If you took a wood pen blank and drilled some holes in on the face and then filled with resin, will the resin adhere to the wood or will it shrink and fall out??? Thinking out loud.
Only if you don't drill all the way through. If you are just going to do shallow hole. Fill them with Jel CA and you could even color it. I do this with designs and also when I am going to do inlay. You can turn it with no problem. It is a similar process. If you are drilling all the way through you will need to have some sort of backing to stop the resin from flowing through.
I will be drilling all the way through. I was hoping the wood did not act like a mold where it realeases from the edges. I gues I will have to experiment.
The type of wood you use will influence your results. Open grained woods will give the resin something to hang onto…maple, redheart, yellowheart, mesquite. Oily closed grain woods like cocobolo, ebony, pink ivory and kingwood will not work well with resin.
I am not completely sure about this but the acrylic does have some shrinkage. in my experience not a lot though. so two ideas come to mind. first is to drill a waste block and cast your acrylic pieces in that. once they cure you can measure them for the final diameter and then drill your blank for a tight fit. your concern then would be that the wood expends and contracts.
second idea is to drill and cast in the pen blank itself. once set just apply a little thin Ca to fill any gaps that do form (provided they are very small) this would then solve any shrinkage problem.
I am looking at a lite colored maple or even holly.
Let me ask another question then, what about casting an acrlylic blank in white and then drilling this and adding the holes and filling with more acrylic of a different color???? I can not cast as all one piece because what I want to do would be random. The more and more I think about this the more ideas I come up with but not sure any will work. Here would be the final idea. Make an acrylic blank cut my shapes and then glue them to the tube in random spacings like I want then pour the white acrylic over the entire tube and let cure in a mold. Hopefully the white acrylic would seep around all the pieces and adhere to both the tube and the pieces. Does this sound more feasible??? I am worried about the fusion of one acrylic to another or acrylic to wood.

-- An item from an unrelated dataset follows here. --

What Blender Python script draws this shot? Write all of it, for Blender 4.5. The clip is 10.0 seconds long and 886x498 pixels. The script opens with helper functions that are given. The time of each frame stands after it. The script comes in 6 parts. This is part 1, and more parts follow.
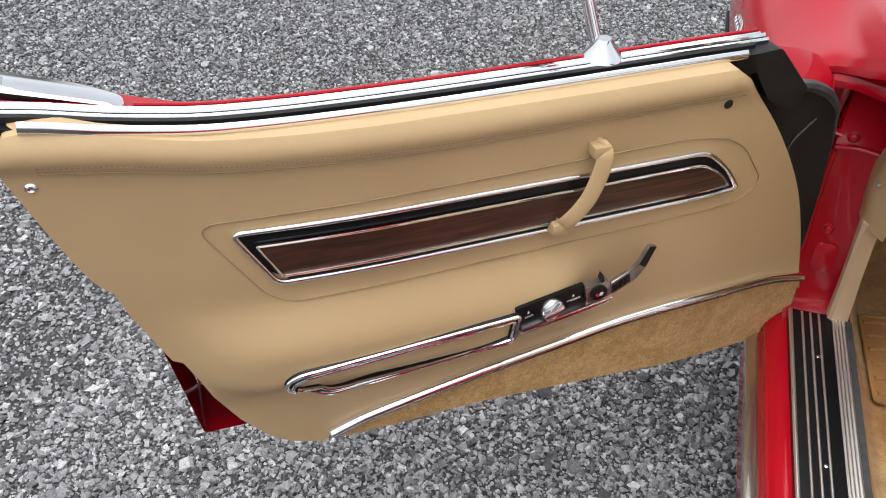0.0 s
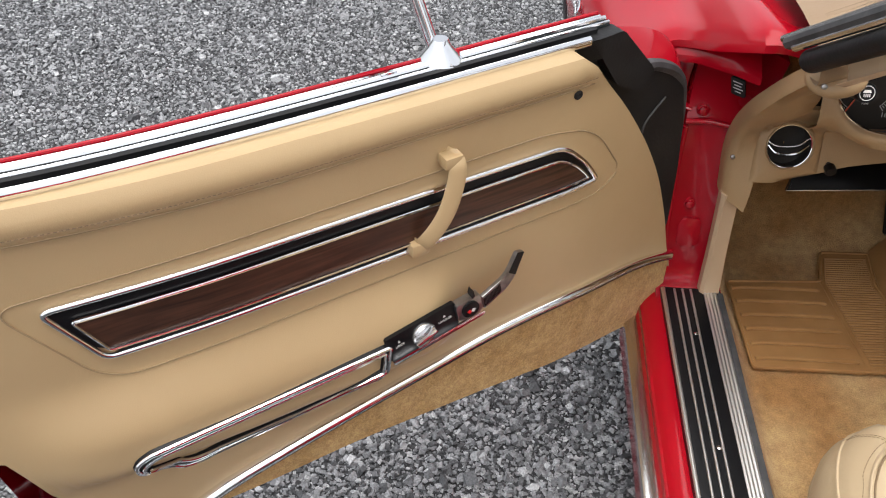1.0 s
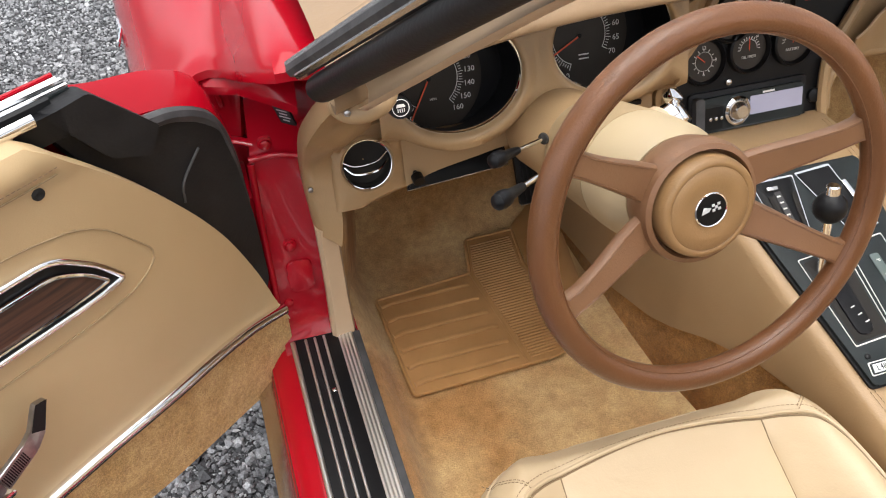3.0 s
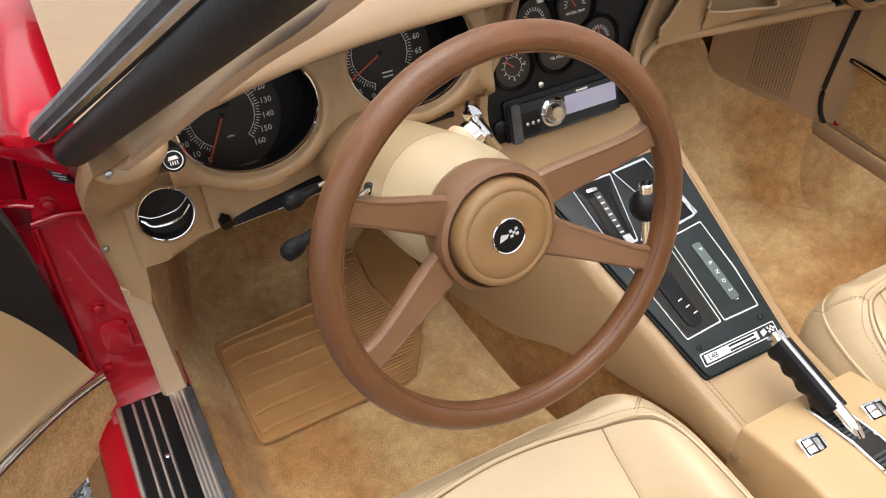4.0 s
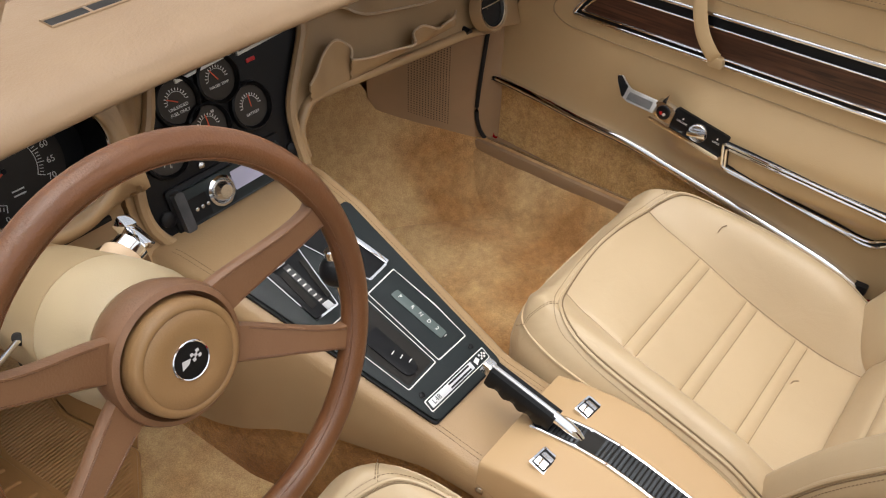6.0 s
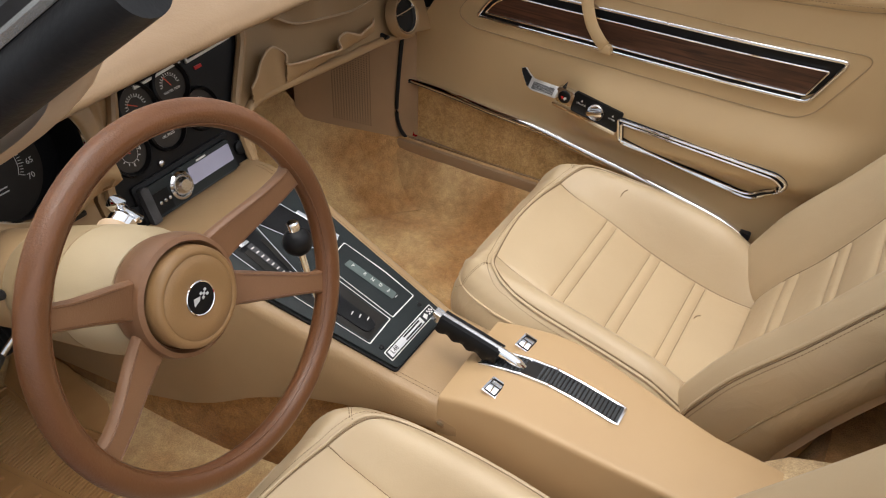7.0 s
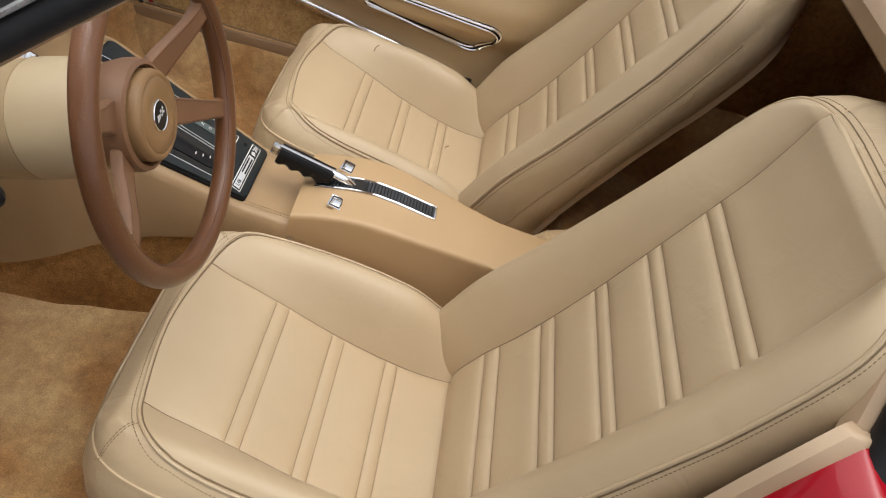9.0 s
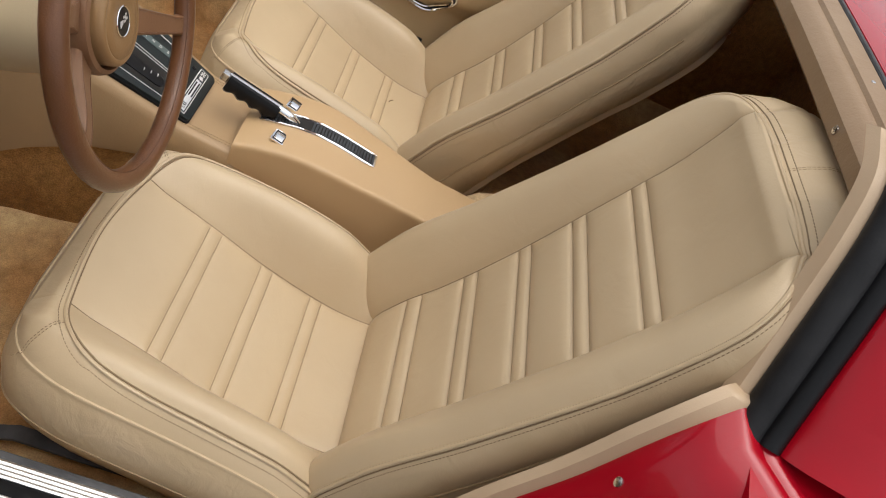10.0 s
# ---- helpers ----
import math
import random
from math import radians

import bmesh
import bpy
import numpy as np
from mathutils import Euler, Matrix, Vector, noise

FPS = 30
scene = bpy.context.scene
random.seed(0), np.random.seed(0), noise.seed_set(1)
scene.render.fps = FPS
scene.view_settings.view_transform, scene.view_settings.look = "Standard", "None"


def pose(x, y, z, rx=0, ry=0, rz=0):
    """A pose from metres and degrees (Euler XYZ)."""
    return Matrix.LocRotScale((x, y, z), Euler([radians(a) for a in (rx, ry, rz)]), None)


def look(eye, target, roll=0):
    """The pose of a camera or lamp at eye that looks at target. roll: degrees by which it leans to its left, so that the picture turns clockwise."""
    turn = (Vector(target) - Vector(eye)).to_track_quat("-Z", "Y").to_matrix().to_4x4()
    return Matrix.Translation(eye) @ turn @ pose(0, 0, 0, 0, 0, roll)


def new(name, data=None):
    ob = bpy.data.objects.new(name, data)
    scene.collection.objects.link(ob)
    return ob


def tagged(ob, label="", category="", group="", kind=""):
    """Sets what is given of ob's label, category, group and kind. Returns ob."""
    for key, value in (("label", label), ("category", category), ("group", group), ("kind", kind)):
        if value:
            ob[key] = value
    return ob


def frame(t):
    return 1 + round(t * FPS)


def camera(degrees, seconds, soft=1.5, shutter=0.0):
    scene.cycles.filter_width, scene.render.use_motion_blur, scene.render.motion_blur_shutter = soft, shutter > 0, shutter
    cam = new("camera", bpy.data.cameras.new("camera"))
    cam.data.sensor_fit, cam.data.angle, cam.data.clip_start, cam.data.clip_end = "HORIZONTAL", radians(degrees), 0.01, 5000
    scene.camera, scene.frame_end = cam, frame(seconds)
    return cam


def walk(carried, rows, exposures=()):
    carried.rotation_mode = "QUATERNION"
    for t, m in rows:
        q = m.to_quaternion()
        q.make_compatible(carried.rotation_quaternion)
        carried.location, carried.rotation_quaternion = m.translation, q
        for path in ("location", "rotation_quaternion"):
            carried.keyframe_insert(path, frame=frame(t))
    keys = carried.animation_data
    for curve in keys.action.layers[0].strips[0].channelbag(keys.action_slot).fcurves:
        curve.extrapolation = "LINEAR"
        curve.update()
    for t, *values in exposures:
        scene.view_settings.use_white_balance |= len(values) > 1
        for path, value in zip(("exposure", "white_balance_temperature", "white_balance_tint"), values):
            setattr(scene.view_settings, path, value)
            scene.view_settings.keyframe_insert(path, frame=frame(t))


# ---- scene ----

Now that I read Daniels ideas I think he might have touched on what I was thinking.
Ed do you have a tutorial anywhere or if you will answer a question, can you give me a little insight how you did the blue one??? Where the holes on the side drilled first and then you poured the resin in and it filled both the top and holes while being supported in a mold. I want to do something on those lines to a pen body. Thanks. Will check the archieves.
Ed
being you work acrylics alot can you answer the second part of my after thought about using acrylics instead of wood??? If I substitue an acrylic blank and drill my holes can I pour other colored acrylics in it and will it adhere to it??? Thanks alot.
I don't have a tutorial on this process, but I should add that to my list of to-do's. It's really pretty simple:
1) Turn the part to the rough dimensions of the finished piece, plus about 1/32" for later finishing. 2) Using a Oneway Drill Wizard and your lathe's indexing feature, precisely drill a series of holes around the piece. 3) In the case of a bottle stopper, drill another hole in the top of the stopper using a drill-chuck in your tailstock. Here's the rub…for a pen, you'll need an access hole to pour the resin into. 4) Remove the piece from the lathe and wrap the newly drilled side-holes with masking tape. 5) Using the access hole on top of the stopper, fill the cavity with resin.
6) After curing, remove the masking tape, re-mount the piece on your lathe and finish the part.
When you say "acrylic", I'm assuming you really mean polyester resin or some other form of casting resin. Yes, wet resin will bond with dry resin very well. The only issue I'd anticipate is that when you drill the holes in your cast and cured resin blank, the hole's surface will be rough and may capture some bubbles or other nastiness when you pour in the secondary resin fill.